>> Start
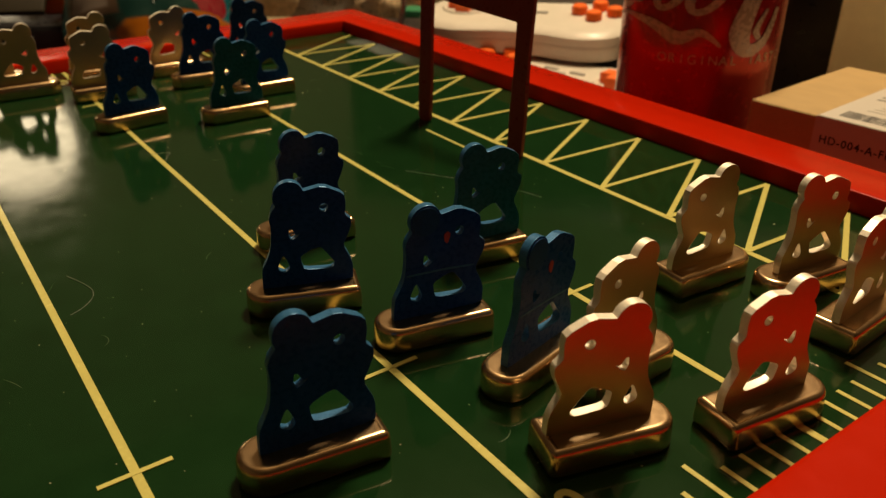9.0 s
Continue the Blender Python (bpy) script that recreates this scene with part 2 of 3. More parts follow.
desk = thing("desk", pose(0, 0, 0), "dark wooden desk covered with clutter and a game", "desk")
part("desktop", cuboid(-1.15, 0.55, -0.80, 0.75, TABLE - 0.03, TABLE, 0.004), DESK, desk)
leg = finish(cuboid(-0.03, 0.03, -0.03, 0.03, -0.80, TABLE - 0.03, 0.003), "leg", DESK)
for lx, ly in ((-1.08, -0.73), (0.48, -0.73), (-1.08, 0.68), (0.48, 0.68)):
    part("leg", leg, DESK, desk, m=pose(lx, ly, 0))

# ---- the game board ----
U = 0.005
X0, X1, Y0, Y1 = -0.2775, 0.0652, -0.545, 0.0452
RAIL, ENDW, TOP, LOW = 0.0260, 0.0215, 0.0062, -0.045
board = thing("game_board", pose(0, 0, 0), "green metal tabletop football board with cream lines and red rails", "game board")
part("field", cuboid(X0 - 0.004, X1 + 0.004, Y0 - 0.004, Y1 + 0.004, -0.004, 0.0), FIELD, board, "glossy green lithographed metal field", smooth=False)


def rail(a0, a1, b0, b1, flip, width):
    """One red rail, mitred at its ends; a runs along it."""
    prof = []
    for (px, pz) in ((0, -0.003), (0, TOP - 0.0012), (0.0004, TOP - 0.0004), (0.0014, TOP), (width - 0.002, TOP), (width - 0.0006, TOP - 0.0006), (width, TOP - 0.0018), (width, LOW), (width - 0.003, LOW), (width - 0.003, -0.003)):
        prof.append((px, pz))
    bm = bmesh.new()
    loops = []
    for end, s in ((a0, -1), (a1, 1)):
        vs = []
        for px, pz in prof:
            along = end + s * px * (RAIL / width if not flip else ENDW / width)
            across = b0 + px * b1
            vs.append(bm.verts.new((along, across, pz) if not flip else (across, along, pz)))
        loops.append(vs)
    n = len(prof)
    for k in range(n):
        bm.faces.new((loops[0][k], loops[0][(k + 1) % n], loops[1][(k + 1) % n], loops[1][k]))
    bm.faces.new(loops[0][::-1])
    bm.faces.new(loops[1])
    return bm


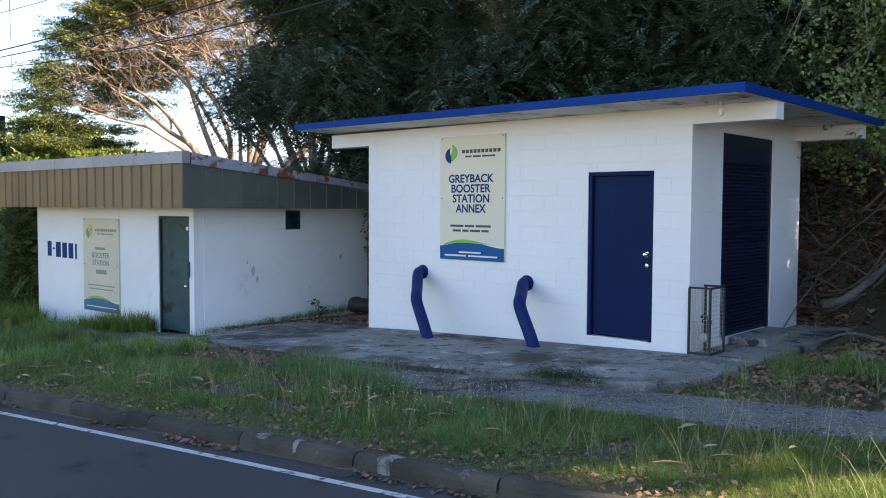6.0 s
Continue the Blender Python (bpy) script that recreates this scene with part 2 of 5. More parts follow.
M_SIGN_OLD = material("faded_sign_sheet", (0.62, 0.56, 0.42), (0.55, 0.50, 0.39), 0.55, 0.9, 60, 0.05, fine_mix=0.04)
M_SIGN_BLUE = material("sign_blue", (0.001, 0.10, 0.27), (0.001, 0.09, 0.25), 0.6, 3, 60, 0, fine_mix=0.04, spec=0.15)
M_SIGN_BLUE_OLD = material("faded_sign_blue", (0.02, 0.14, 0.24), (0.02, 0.12, 0.2), 0.45, 3, 60, 0, fine_mix=0.05)
M_SIGN_GREEN = material("sign_green", (0.16, 0.46, 0.06), (0.14, 0.42, 0.06), 0.45, 3, 60, 0, fine_mix=0.04)
M_SIGN_LIME = material("faded_sign_green", (0.32, 0.46, 0.05), (0.28, 0.42, 0.05), 0.45, 3, 60, 0, fine_mix=0.04)
M_SIGN_WHITE = material("sign_white", (0.72, 0.74, 0.72), (0.68, 0.7, 0.68), 0.45, 3, 60, 0, fine_mix=0.04)
M_INK = material("sign_navy_ink", (0.003, 0.042, 0.16), (0.003, 0.038, 0.145), 0.6, 3, 60, 0, fine_mix=0.04, spec=0.12)
M_INK_GREY = material("sign_grey_ink", (0.06, 0.06, 0.07), (0.05, 0.05, 0.06), 0.5, 3, 60, 0, fine_mix=0.04)
M_INK_FADED = material("sign_faded_ink", (0.22, 0.25, 0.26), (0.2, 0.22, 0.23), 0.5, 3, 60, 0, fine_mix=0.04)
M_YELLOW_CORD = material("yellow_cord", (0.62, 0.50, 0.08), (0.5, 0.4, 0.07), 0.6, 6, 40, 0.1)
M_YELLOW = material("yellow_marker", (0.30, 0.19, 0.04), (0.17, 0.11, 0.035), 0.6, 6, 40, 0.1)
M_MOUNTAIN = material("mountain_haze", (0.16, 0.22, 0.30), (0.14, 0.20, 0.28), 1.0, 0.004, 0.05, 0, fine_mix=0.1)
M_GLASS = material("meter_glass", (0.7, 0.72, 0.72), (0.6, 0.62, 0.6), 0.1, 5, 60, 0)
M_BULB = material("white_bulb_glass", (0.8, 0.79, 0.74), (0.75, 0.74, 0.7), 0.2, 5, 60, 0)


# ---- geometry helpers ----
def from_bm(name, bm, mat_, parent=None, label=""):
    me = bpy.data.meshes.new(name)
    bmesh.ops.recalc_face_normals(bm, faces=bm.faces)
    bm.to_mesh(me)
    bm.free()
    me.materials.append(mat_)
    ob = new(name, me)
    if parent:
        ob.parent = parent
    if label:
        ob["label"] = label
    return ob


def part(name, bm, mat_, parent, label=""):
    return from_bm(name, bm, mat_, parent, label)


def smooth(ob):
    ob.data.polygons.foreach_set("use_smooth", [True] * len(ob.data.polygons))
    return ob


def thing(name, label, category, group="", kind=""):
    return tagged(new(name), label, category, group, kind)


def box(x0, x1, y0, y1, z0, z1, bevel=0.0, bm=None):
    own = bm is None
    bm = bm or bmesh.new()
    geom = bmesh.ops.create_cube(bm, size=1.0)["verts"]
    for v in geom:
        v.co = Vector((x0 + (v.co.x + 0.5) * (x1 - x0), y0 + (v.co.y + 0.5) * (y1 - y0), z0 + (v.co.z + 0.5) * (z1 - z0)))
    if bevel:
        edges = list({e for v in geom for e in v.link_edges})
        bmesh.ops.bevel(bm, geom=edges, offset=bevel, segments=2, affect="EDGES", profile=0.6)
    return bm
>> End
Written exercise: Search the data for "Python". Copy every line that has it.

Completed exercise:
Continue the Blender Python (bpy) script that recreates this scene with part 2 of 3. More parts follow.
Continue the Blender Python (bpy) script that recreates this scene with part 2 of 5. More parts follow.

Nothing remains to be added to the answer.